The Café was able to ward off an otherwise damaging attack because it always maintained and kept good and high reputation, credibility, popularity, trust, etc in its market. The same should be with the oil sector. During good times, UNOC and PAU should use all available resources and channels to build good relations and share information about the sector. Selective use of channels and sharing of information will not save the day when the day of the crisis arrives. Goodwill, sympathy, public support is gained during the good times.
Jimmy Kiberu, a PR expert who has worked with many multi-national organizations argued in a tweet that when responding to a crisis, it is important to avoid being dragged to all directions by the perpetrator of the attack. It is important to be strategic and provide only important information to deal with the issues, and avoid entering a shouting match with the perpetrators.

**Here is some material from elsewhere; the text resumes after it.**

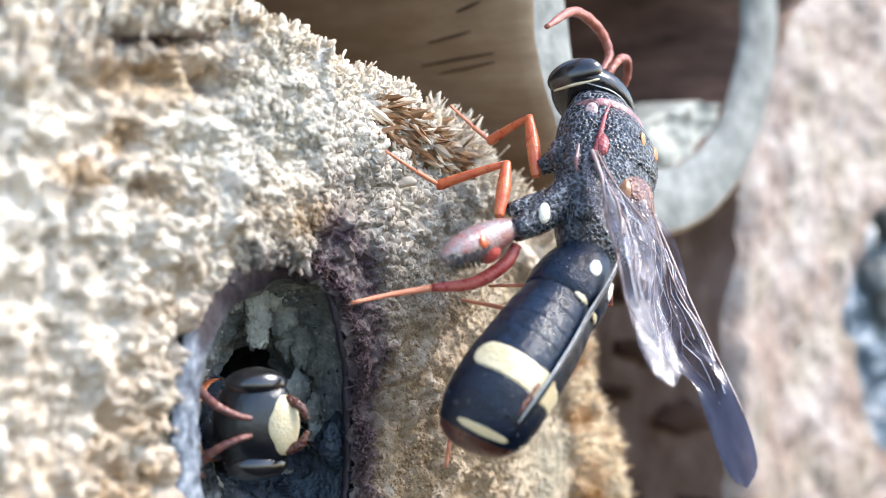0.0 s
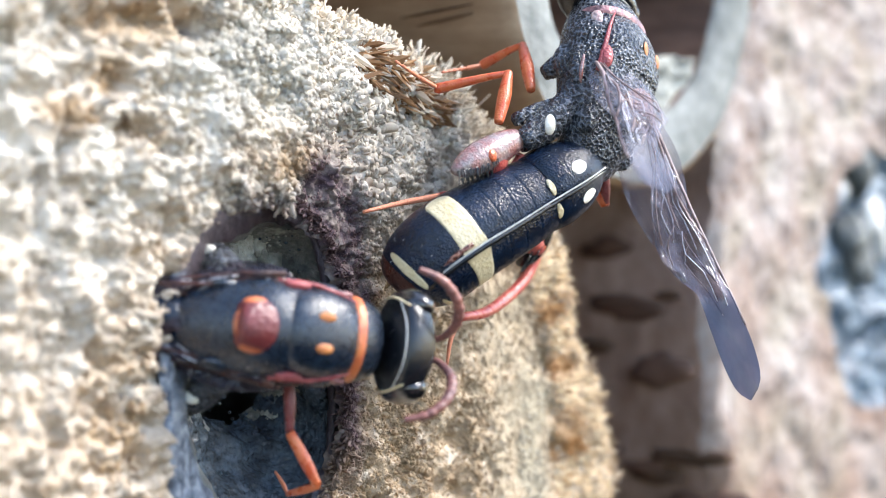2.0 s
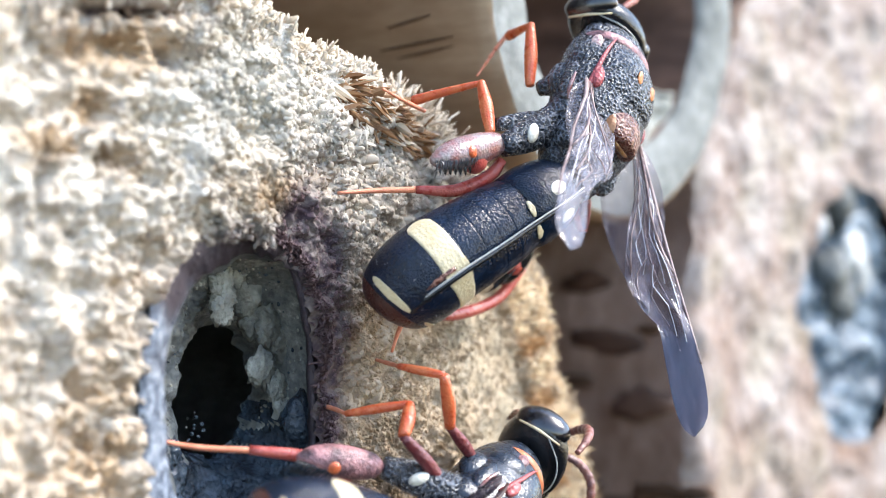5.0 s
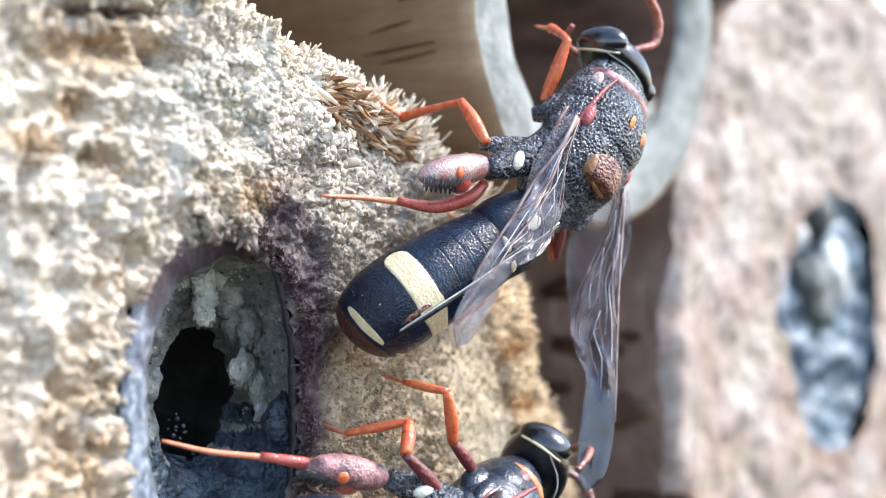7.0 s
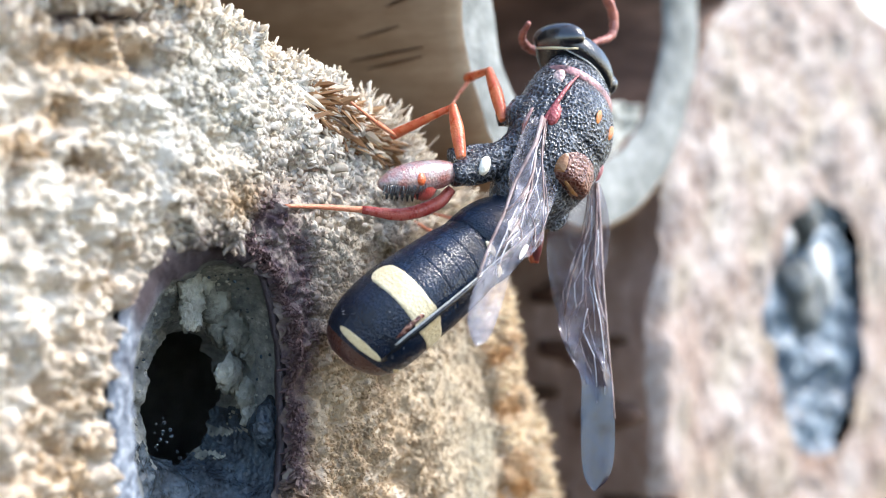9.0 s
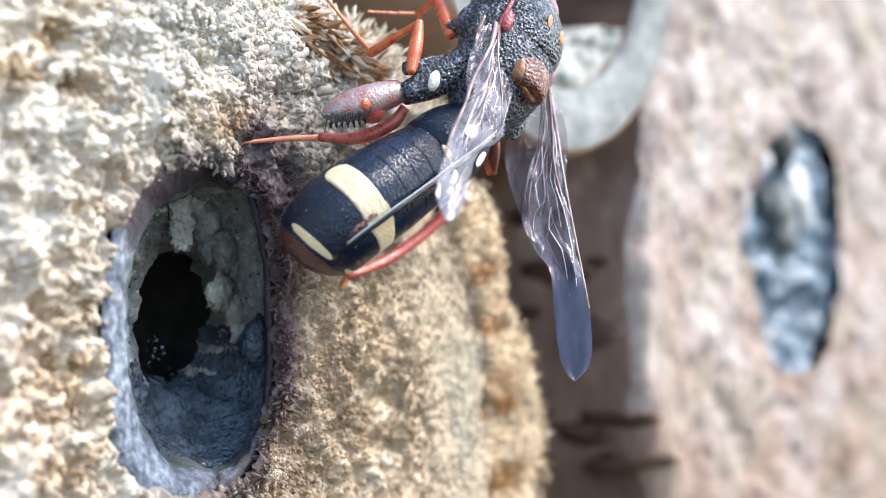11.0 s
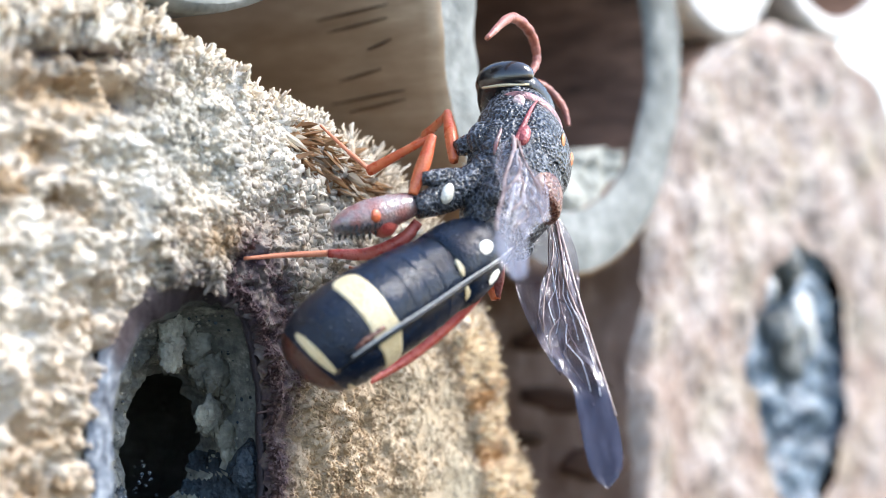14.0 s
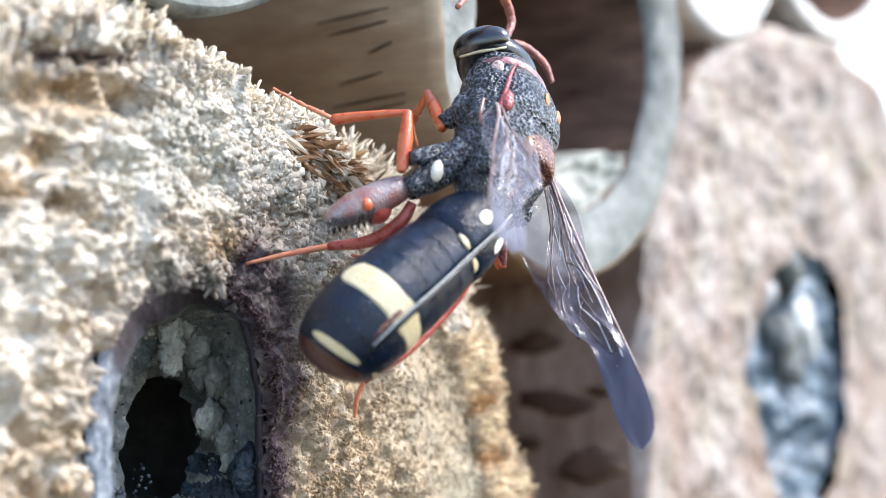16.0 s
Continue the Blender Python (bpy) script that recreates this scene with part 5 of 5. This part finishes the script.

“Brilliant and knowledgeable discussion on #EU Resolution on Uganda’s oil project with informed panel featuring Busiro East MP @MedardSseggona lawyer @elisonk and. @ntvuganda moderator has her head properly screwed on!. Breath of fresh air,” Kiberu later tweeted to reinforce his point of focusing on providing information rather than joining the perpetrators in trading insults.
Hashim Wasswa Mulangwa,made the same point, “Engage on the technical arguments (economic, social and environmental) – these clearly are strongly in favor of the project and government side. Makes for a more productive engagement. The racial and colonial accusations might be justified, but clearly serve little purpose,” he tweeted.
Speaking in one of the Twitter Spaces hosted by Lawyer Elly Karuhanga of Kampala Associated Advocates, Sarah Kagingo, a former president of the Public Relations Association of Uganda and a senior PR official in the office of the Speaker of Parliament advised Government spokespersons on the crisis to reduce counterattacks on the perpetrators and focus on providing the necessary information and messages.